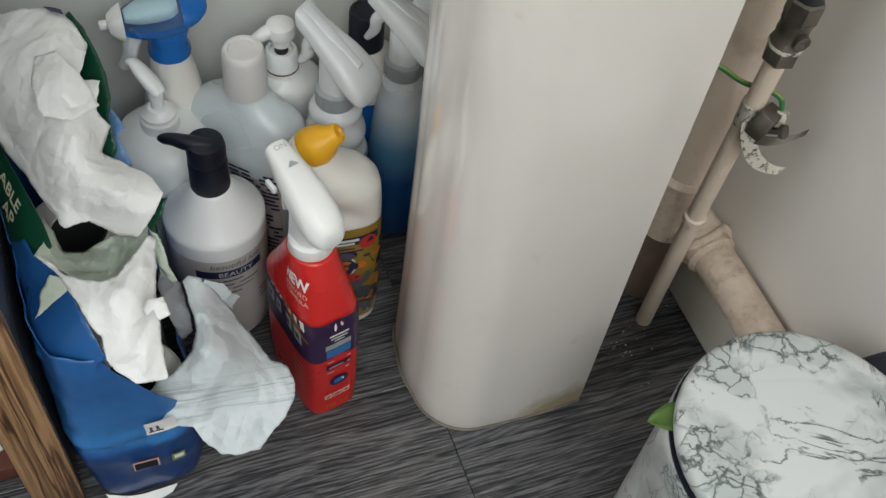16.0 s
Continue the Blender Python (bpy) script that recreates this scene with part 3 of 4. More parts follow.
def ped_outline(grow, z, back=0.342):
    """The pedestal's open outline: rear edge, near side, rounded front, far side, rear edge."""
    half, front, r = 0.074 + grow, 0.195 - grow, 0.05
    pts = [Vector((back, PED_Y - half, z))]
    for i in range(1, 9):
        pts.append(Vector((back + (front + r - back) * i / 9, PED_Y - half - 0.002 * math.sin(math.pi * i / 9), z)))
    for i in range(13):
        a = radians(270 - 90 * i / 12)
        pts.append(Vector((front + r + r * math.cos(a), PED_Y - half + r + r * math.sin(a), z)))
    for i in range(1, 6):
        pts.append(Vector((front - 0.003 * math.sin(math.pi * i / 12), PED_Y - half + r + (half - r) * i / 6, z)))
    left = pts + [Vector((front - 0.003, PED_Y, z))]
    return left + [Vector((p.x, 2 * PED_Y - p.y, p.z)) for p in reversed(left[:-1])]


pedestal = thing("basin_pedestal", "glossy white ceramic basin pedestal with yellowed foot", "pedestal")
levels = [(0.0, 0.0), (0.004, 0.001), (0.02, 0.001), (0.1, 0.0), (0.25, -0.001), (0.42, 0.0), (0.52, 0.0), (0.6, 0.002)]
zs = np.linspace(0, 0.6, 46)
grow = np.interp(zs, [a for a, _ in levels], [b for _, b in levels])
outer = [ped_outline(g, z) for z, g in zip(zs, grow)]
inner = [ped_outline(g - 0.012, z) for z, g in zip(zs, grow)]
part("column", loft([o + i[::-1] for o, i in zip(outer, inner)]), CERAMIC, pedestal, angle=50)

bead = ped_outline(0.0012, 0.0)
part("foot_sealant", tube([Vector((p.x, p.y, 0.0006)) for p in bead], 0.0012, 8, smooth=False), SEALANT, pedestal, "thin yellowed sealant line")
basin = thing("wash_basin", "white ceramic wash basin on its pedestal", "basin")
bas = []
for z, a, b, x0 in ((0.577, 0.148, 0.1, 0.348), (0.579, 0.163, 0.122, 0.342), (0.585, 0.174, 0.14, 0.335), (0.6, 0.184, 0.155, 0.327), (0.64, 0.195, 0.174, 0.313), (0.7, 0.215, 0.207, 0.286), (0.76, 0.23, 0.24, 0.27), (0.8, 0.232, 0.245, 0.268), (0.806, 0.226, 0.239, 0.268), (0.8, 0.2, 0.215, 0.265), (0.72, 0.17, 0.18, 0.265), (0.68, 0.1, 0.1, 0.265)):
    fall = max(0.0, min(1.0, (0.76 - z) / 0.12))
    bas.append([Vector((q.x, q.y, q.z - fall * (0.004 + 0.2 * (q.x - 0.3)))) for q in oval(x0, 0.5, z, a, b, 2.6, 56)])
part("bowl", loft(bas), CERAMIC, basin)

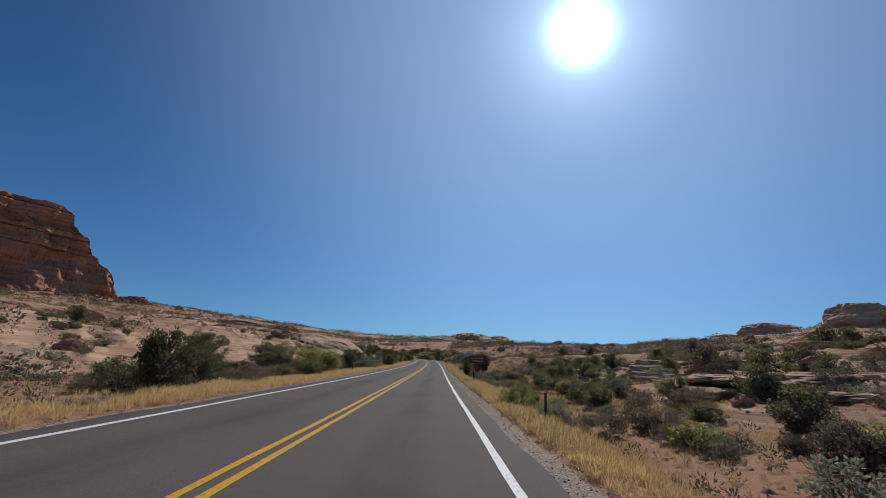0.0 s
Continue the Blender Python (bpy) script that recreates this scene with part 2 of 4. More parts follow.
def rock_mat(name, dark, mid, light, band=2.2, varnish=0.5, stain=(0.1, 0.05, 0.035), grit=3.0, deep=0.12):
    m, nt, b = mat(name, 0.92)
    v = coords(nt)
    big, fine = tex(nt, v, 0.09, 5), tex(nt, v, grit, 6, 0.65)
    layers = tex(nt, coords(nt, (0.02 * band, 0.02 * band, 0.55 * band)), 1.0, 5, 0.6, 0.4)
    c = ramp(nt, layers, [(0.3, dark), (0.48, mid), (0.66, light)])
    c = mixed(nt, grey(nt, big, 0.35, 0.7), c, mixed(nt, 0.5, c, mid))
    streak = tex(nt, coords(nt, (0.5, 0.5, 0.05)), 0.6, 5, 0.6)
    c = mixed(nt, mixed(nt, varnish, (0, 0, 0), ramp(nt, streak, [(0.52, (0, 0, 0)), (0.68, (1, 1, 1))])), c, stain)
    c = mixed(nt, 0.35, c, ramp(nt, fine, [(0.3, (0.35, 0.33, 0.3)), (0.7, (1, 1, 1))]), "MULTIPLY")
    nt.links.new(c, b.inputs["Base Color"])
    h = mixed(nt, 0.5, fine, layers)
    relief(nt, b, h, 0.7, deep)
    return m


def leaf_mat(name, a, b_, c_, glow=0.35):
    m, nt, b = mat(name, 0.6)
    out = nt.nodes["Material Output"]
    geo = nt.nodes.new("ShaderNodeNewGeometry")
    info = nt.nodes.new("ShaderNodeObjectInfo")
    col = ramp(nt, geo.outputs["Random Per Island"], [(0.0, a), (0.55, b_), (1.0, c_)])
    shade = nt.nodes.new("ShaderNodeHueSaturation")
    nt.links.new(col, shade.inputs["Color"])
    nt.links.new(grey(nt, info.outputs["Random"], -1.2, 0.6), shade.inputs["Value"])
    nt.links.new(shade.outputs[0], b.inputs["Base Color"])
    tr = nt.nodes.new("ShaderNodeBsdfTranslucent")
    nt.links.new(shade.outputs[0], tr.inputs["Color"])
    mx = nt.nodes.new("ShaderNodeMixShader")
    mx.inputs[0].default_value = glow
    nt.links.new(b.outputs[0], mx.inputs[1])
    nt.links.new(tr.outputs[0], mx.inputs[2])
    nt.links.new(mx.outputs[0], out.inputs["Surface"])
    return m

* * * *

- **Short task**: Extract every line containing the string "follow" from the material.

- **Reply to the exercise**:
Continue the Blender Python (bpy) script that recreates this scene with part 3 of 4. More parts follow.
Continue the Blender Python (bpy) script that recreates this scene with part 2 of 4. More parts follow.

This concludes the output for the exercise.